Signs for the movement are thus mixed. Yes, tea party populist and economics professor David Brat pulled off a shocking, underfunded upset in Cantor’s suburban Richmond, Virginia, district. On the other hand, House Majority Whip Kevin McCarthy of California — less conservative than Cantor by many measures — is the favorite to succeed Cantor as majority leader in a secret-ballot vote Thursday. At one point he was unopposed, leading RedState.com editor Erick Erickson to write, in a post headlined “The stupid party,” “House Republicans looked on the biggest electoral surprise of the year and are giving it the middle finger.” Then Idaho Rep. Raul Labrador jumped into the race late as a tea party torchbearer, complete with a grass-roots campaign organized by the Washington-based conservative lobbying group FreedomWorks. Referring to the Cantor rout, Labrador said, “The message from Tuesday is clear — Americans are looking for a change in the status quo.”
If Cantor’s ouster leads to a 2016 nominee who is tea-party-anointed, the movement will be put to the ultimate test — and will be all but certain to fail.
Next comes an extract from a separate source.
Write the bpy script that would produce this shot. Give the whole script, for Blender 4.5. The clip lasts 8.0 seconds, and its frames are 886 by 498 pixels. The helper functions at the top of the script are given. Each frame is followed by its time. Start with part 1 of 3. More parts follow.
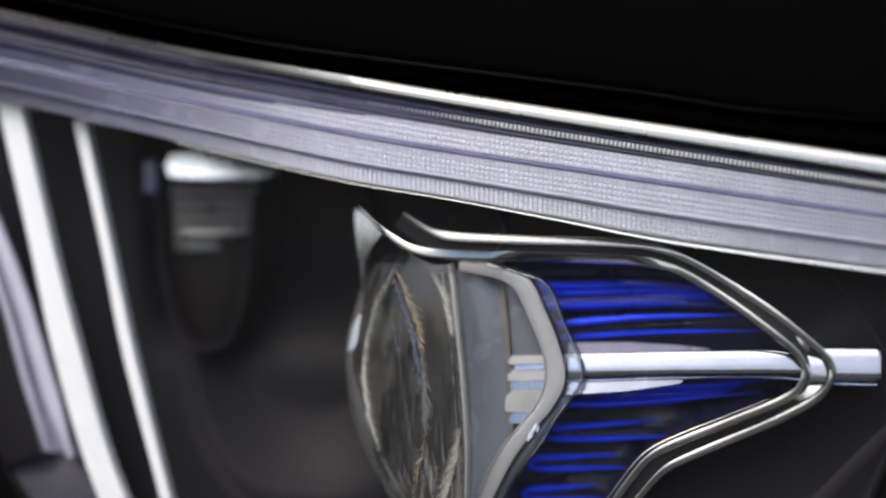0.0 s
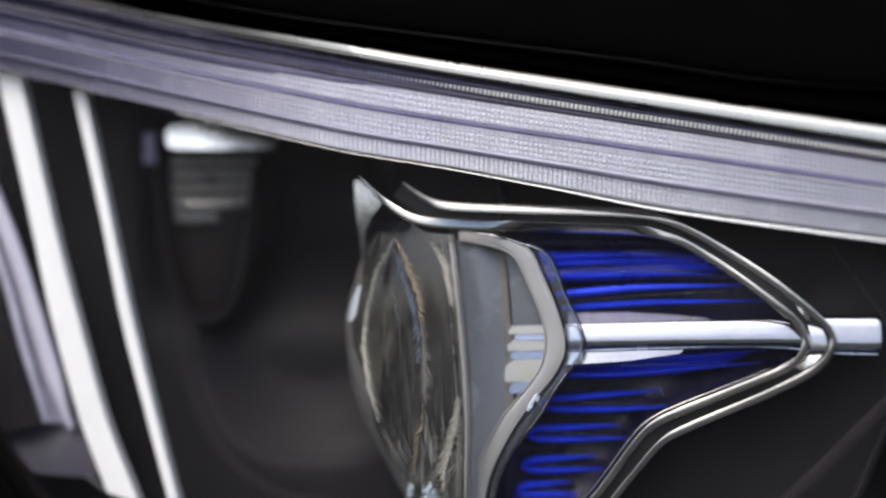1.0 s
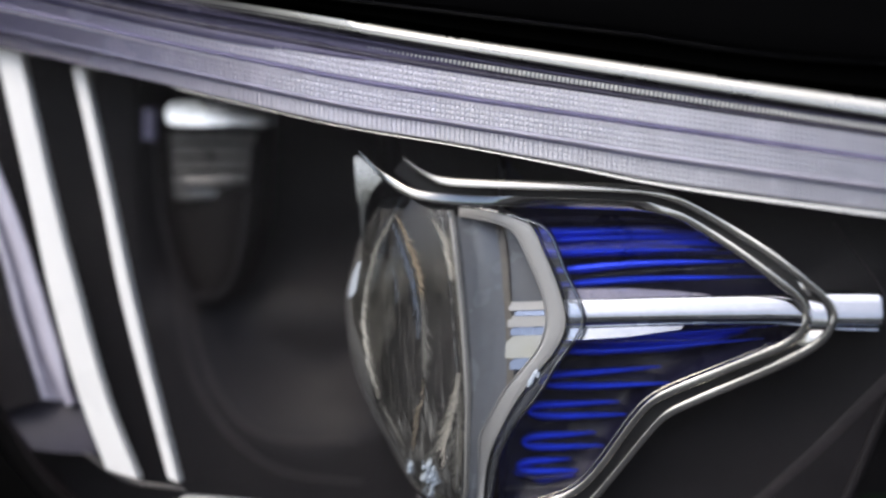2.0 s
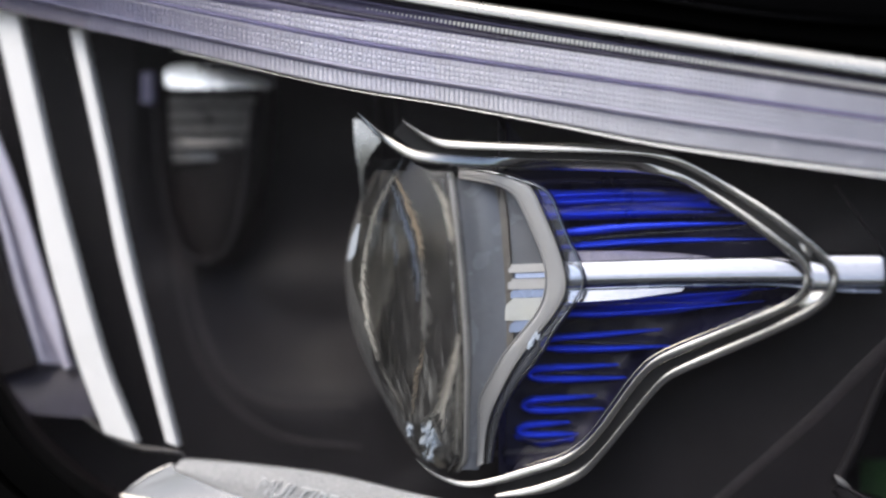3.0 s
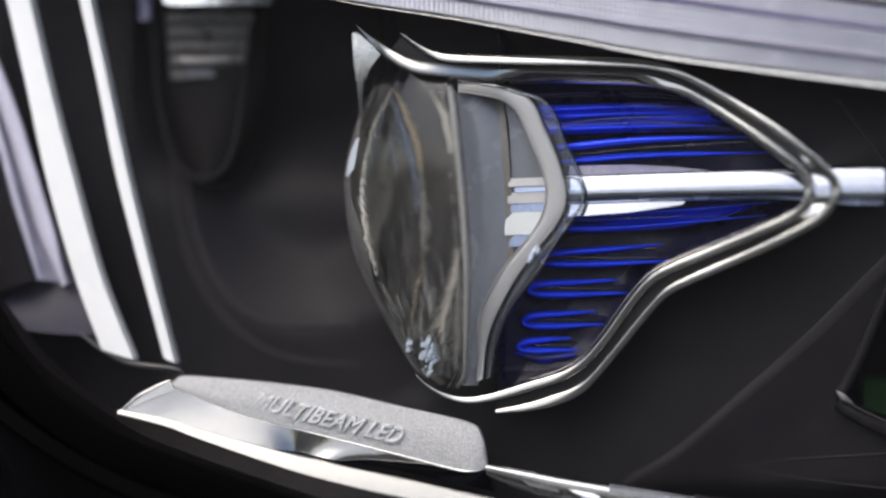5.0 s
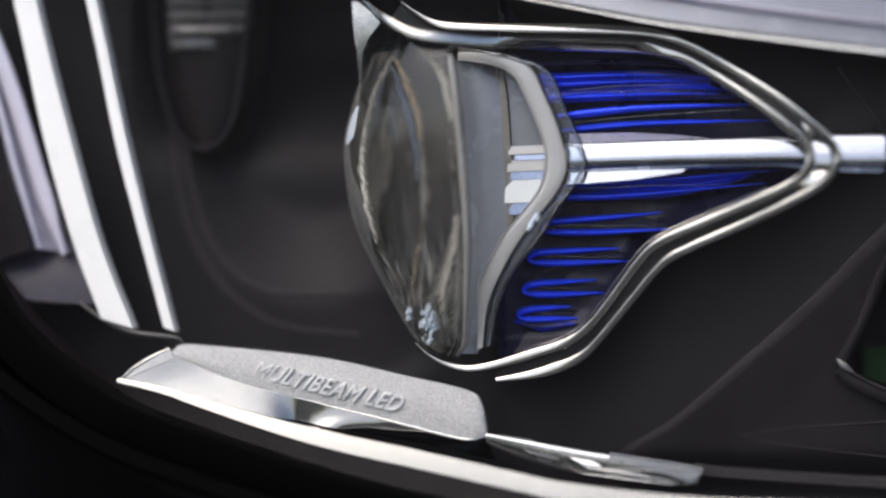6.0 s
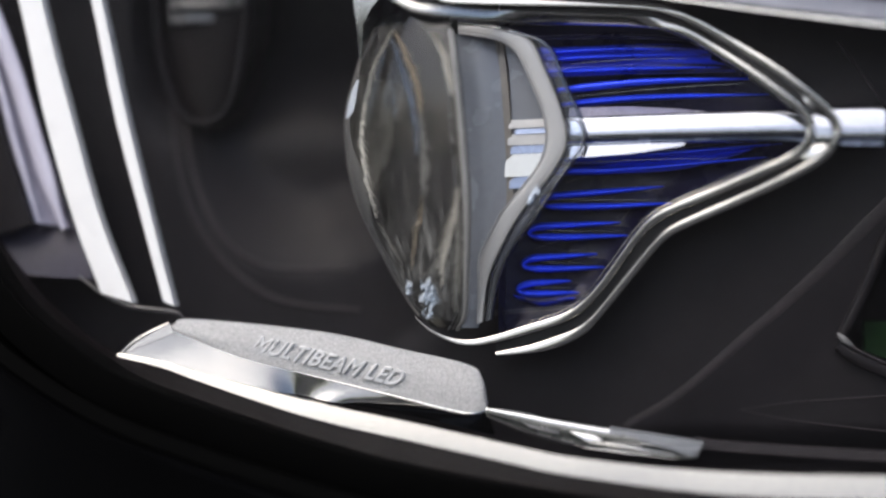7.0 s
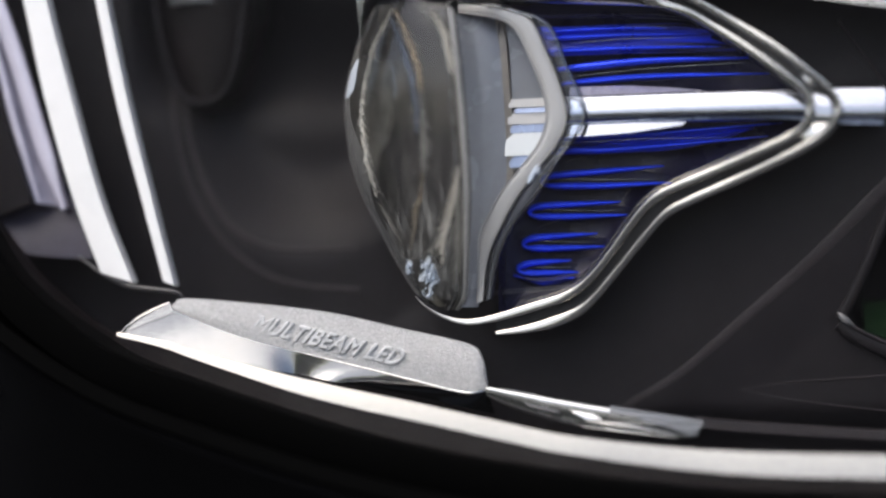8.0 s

The message spelled out by Cantor’s defeat, however, seemed awfully specific to his district. Cantor was ambitious, Washington-oriented and out of touch with his constituents. They were the ones who wanted a change. As for the larger picture, even Republicans are divided over the type of change the tea party would bring. As I wrote at the Brookings Institution’s FixGov blog, the overall win-loss record for tea party primary candidates this year is weak. Establishment candidates, on the other hand, have in most cases been strong enough and conservative enough to prevail, some with support from the Chamber of Commerce and other groups. In lower-profile House primaries without incumbents, only 16 tea party candidates have won so far, while 81 have lost.
Consequences of the edge
Still, it’s possible that Brat’s jolting victory could change the trend. Two significant tests will come June 24 in close Senate nomination races that pit Mississippi Sen. Thad Cochran against tea party hero Chris McDaniel and Oklahoma Rep. Jim Lankford against tea-party-anointed T.W. Shannon. There will also be opportunities for candidates in lower-profile races who may now attract more money and endorsements from tea party groups and media buzz. If a string of unexpected tea party victories ensues, it will be hard for Republican presidential candidates to ignore. The natural beneficiaries would be prospects already identified with the tea party, such as Paul and Texas Sen. Ted Cruz. The pressure on others will be to swing in their direction or skip the race.
For all those reasons and more, it’s not irrational for the tea party wing to feel that its views are popular and that it is on the verge of liftoff. According to a new Pew Research Center poll, ideological polarization is increasing. Those with “consistent conservative” positions account for only 9 percent of the electorate, but they are most likely to function in self-reinforcing echo chambers: 50 percent said it’s important for them to live near people on their political wavelength, and 63 percent said their close friends share their political views (compared with 35 percent and 49 percent, respectively, for “consistent liberal” respondents). In a key finding that more broadly underscores the GOP’s intensity and potential to mobilize, Republicans overall are more hostile toward Democratic policies. More than a third — 36 percent — said Democratic policies threaten the nation, according to the Pew poll, compared with 27 percent of Democrats who said the same about GOP policies.
That intensity could very well shift in a presidential campaign, when proposals from Paul and other tea party candidates would be under a relentless spotlight. Many of them want to kill or gut federal agencies and end or dramatically shrink safety-net programs — in short, radically redefine the role of the federal government. This will doubtless appeal to uncompromising conservatives, but they are a tiny minority compared with the 39 percent in the Pew poll whose positions are mixed and another 40 percent who are mostly but not consistently liberal or conservative.
Historically, both parties have seen what happens to a nominee who is outside the mainstream or perceived that way. In 1964, Goldwater — who wanted to eliminate Social Security and other programs — won only six states and 52 of 538 electoral votes against Democratic incumbent Lyndon Johnson. Eight years later, anti-war Democrat George McGovern won only Massachusetts and Washington, D.C., against beleaguered President Richard Nixon — a 520-to-17 Electoral College landslide. The GOP nominated the more moderate Nixon after Goldwater’s loss. After McGovern’s near shutout, Democrats moved to the middle with a Southern governor, Jimmy Carter, and again with Bill Clinton after Michael Dukakis won only 10 states in 1988.
Tea party politicians and activists have been claiming since 2009 that they are the change America needs and wants. If Cantor’s ouster leads to a 2016 nominee who is a tea party leader (or who has been pushed to embrace tea party views), the movement will be put to the ultimate test — and will be all but certain to fail.